Closed jnsjak closed 5 years ago
It should work files of all sizes. Can you please share a config to reproduce the issue? Also, have you tried with 2.8.1?
Hi.
When I use the attached test.xml config in a clean 2.8.1 collector test.xml.txt Content is extracted as expected both for small and larger pages.
When the IDOL committer jar files are copied to the lib folder of the 2.8.1 collector and the job is rerun, no content is extracted for the smaller document in the URL list (empty cnt-file and only metadata concerning the crawler in the meta file): 1559155488271000000-add.meta.txt, but the larger is correctly extracted.
I've tried various experiments and settings but the only pattern I've been able to find to this happening, is the page size.
To be sure: you are using the FileSystemCommitter in your config (and not the IDOL Committer), and just adding the IDOL Committer jar causes this issue? Or is it when you also change your config to use IDOLCommitter?

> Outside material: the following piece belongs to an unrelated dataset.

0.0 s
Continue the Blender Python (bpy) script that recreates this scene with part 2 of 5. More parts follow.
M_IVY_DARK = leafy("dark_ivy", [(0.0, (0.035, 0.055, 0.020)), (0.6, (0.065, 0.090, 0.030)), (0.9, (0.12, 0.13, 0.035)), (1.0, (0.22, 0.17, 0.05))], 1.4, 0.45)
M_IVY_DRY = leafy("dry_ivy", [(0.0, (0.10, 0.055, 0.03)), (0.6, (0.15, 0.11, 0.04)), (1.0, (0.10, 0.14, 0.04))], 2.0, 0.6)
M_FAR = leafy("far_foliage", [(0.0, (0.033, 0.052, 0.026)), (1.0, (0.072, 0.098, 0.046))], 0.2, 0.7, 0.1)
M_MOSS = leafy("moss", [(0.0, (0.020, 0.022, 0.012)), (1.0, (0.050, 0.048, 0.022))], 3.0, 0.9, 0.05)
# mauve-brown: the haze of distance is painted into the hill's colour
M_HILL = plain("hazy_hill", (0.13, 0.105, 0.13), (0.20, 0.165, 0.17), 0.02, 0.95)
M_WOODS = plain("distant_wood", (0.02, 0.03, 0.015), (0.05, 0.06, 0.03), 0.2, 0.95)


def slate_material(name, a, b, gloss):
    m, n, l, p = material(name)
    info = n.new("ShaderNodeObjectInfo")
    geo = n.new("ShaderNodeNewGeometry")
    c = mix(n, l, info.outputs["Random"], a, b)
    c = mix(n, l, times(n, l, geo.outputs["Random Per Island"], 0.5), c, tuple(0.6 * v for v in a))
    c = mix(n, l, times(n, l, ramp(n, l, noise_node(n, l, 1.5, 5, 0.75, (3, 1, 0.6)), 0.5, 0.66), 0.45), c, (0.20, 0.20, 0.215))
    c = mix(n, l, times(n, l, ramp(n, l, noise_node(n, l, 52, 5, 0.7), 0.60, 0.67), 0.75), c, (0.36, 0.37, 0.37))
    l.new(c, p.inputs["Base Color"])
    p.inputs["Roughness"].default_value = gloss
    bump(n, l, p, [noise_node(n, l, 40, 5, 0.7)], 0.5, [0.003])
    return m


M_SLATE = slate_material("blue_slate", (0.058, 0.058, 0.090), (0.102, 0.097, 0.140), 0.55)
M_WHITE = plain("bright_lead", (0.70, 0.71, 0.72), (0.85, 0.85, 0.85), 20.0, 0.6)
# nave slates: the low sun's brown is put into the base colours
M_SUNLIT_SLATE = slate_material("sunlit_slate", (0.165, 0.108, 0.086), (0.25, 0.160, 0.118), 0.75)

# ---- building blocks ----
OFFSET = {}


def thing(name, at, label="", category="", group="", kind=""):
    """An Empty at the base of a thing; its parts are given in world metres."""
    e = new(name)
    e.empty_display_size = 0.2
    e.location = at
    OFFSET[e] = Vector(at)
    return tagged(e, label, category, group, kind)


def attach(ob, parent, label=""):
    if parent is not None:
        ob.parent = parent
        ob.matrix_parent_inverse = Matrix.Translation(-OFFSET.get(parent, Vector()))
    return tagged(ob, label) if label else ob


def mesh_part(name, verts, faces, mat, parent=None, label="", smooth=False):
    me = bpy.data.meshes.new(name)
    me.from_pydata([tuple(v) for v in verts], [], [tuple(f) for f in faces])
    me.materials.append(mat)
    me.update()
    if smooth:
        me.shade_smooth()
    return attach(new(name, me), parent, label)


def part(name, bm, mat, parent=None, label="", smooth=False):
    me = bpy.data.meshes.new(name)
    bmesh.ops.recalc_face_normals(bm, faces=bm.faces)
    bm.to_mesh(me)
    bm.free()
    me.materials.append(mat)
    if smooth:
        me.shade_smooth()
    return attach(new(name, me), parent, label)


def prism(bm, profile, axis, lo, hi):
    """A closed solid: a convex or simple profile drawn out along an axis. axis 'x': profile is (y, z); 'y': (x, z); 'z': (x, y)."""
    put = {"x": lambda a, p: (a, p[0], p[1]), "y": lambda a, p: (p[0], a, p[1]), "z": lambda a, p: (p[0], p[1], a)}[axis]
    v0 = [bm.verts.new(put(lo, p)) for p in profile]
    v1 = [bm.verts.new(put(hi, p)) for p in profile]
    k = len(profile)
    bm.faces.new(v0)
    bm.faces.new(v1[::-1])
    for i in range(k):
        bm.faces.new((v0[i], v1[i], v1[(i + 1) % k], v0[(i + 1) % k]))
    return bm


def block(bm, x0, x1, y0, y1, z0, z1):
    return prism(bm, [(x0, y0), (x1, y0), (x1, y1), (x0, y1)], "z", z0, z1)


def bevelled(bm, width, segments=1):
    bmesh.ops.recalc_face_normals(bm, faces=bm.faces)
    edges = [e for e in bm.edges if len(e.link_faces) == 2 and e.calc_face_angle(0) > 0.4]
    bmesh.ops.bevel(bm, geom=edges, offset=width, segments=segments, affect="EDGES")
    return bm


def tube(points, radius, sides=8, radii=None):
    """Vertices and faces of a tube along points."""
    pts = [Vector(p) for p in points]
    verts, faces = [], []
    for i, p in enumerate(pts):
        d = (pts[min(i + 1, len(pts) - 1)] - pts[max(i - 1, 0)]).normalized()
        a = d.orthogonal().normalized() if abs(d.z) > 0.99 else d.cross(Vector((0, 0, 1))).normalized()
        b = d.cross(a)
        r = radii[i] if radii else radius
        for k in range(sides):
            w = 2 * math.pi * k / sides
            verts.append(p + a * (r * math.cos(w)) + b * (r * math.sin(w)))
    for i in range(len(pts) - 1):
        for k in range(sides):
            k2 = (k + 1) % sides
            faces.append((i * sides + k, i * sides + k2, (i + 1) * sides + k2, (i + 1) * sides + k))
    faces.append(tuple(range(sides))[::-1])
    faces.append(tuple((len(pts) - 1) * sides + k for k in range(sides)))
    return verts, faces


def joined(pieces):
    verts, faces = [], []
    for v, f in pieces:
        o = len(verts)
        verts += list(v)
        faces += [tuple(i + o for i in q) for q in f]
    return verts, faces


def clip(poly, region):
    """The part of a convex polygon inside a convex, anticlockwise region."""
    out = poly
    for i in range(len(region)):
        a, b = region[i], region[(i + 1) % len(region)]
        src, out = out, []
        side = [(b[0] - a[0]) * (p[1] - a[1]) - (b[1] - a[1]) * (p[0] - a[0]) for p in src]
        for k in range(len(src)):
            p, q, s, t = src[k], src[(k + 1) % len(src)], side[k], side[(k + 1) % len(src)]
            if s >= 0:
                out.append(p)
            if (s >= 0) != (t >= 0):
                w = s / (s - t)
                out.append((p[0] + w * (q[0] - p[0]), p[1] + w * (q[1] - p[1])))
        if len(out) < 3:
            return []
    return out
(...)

If the first, I would check for duplicate Jars under the list folder (different versions of the same jars).
The first. I've now checked all the jar files and it turned out to be duplicate versions of norconex-commons-lang (both 1.13 and 1.15 was present). I've checked and cleaned out duplicates and that fixed it. Thanks for your support!
When we use the idol-committer it seems unable to extract information from documents smaller than around 8kb. For small documents neither metadata or content is extracted, only the metadata representing the crawler itself is available in the -add.meta files and cntnt is empty, larger pages are ok.
This appears to happen for us on version 2.8.0 of the http-collector and above as soon as the idol-committer is installed and only then but happens regardless of whether the file- or idol committer is used as target. It extracts correctly on v. 2.7.1.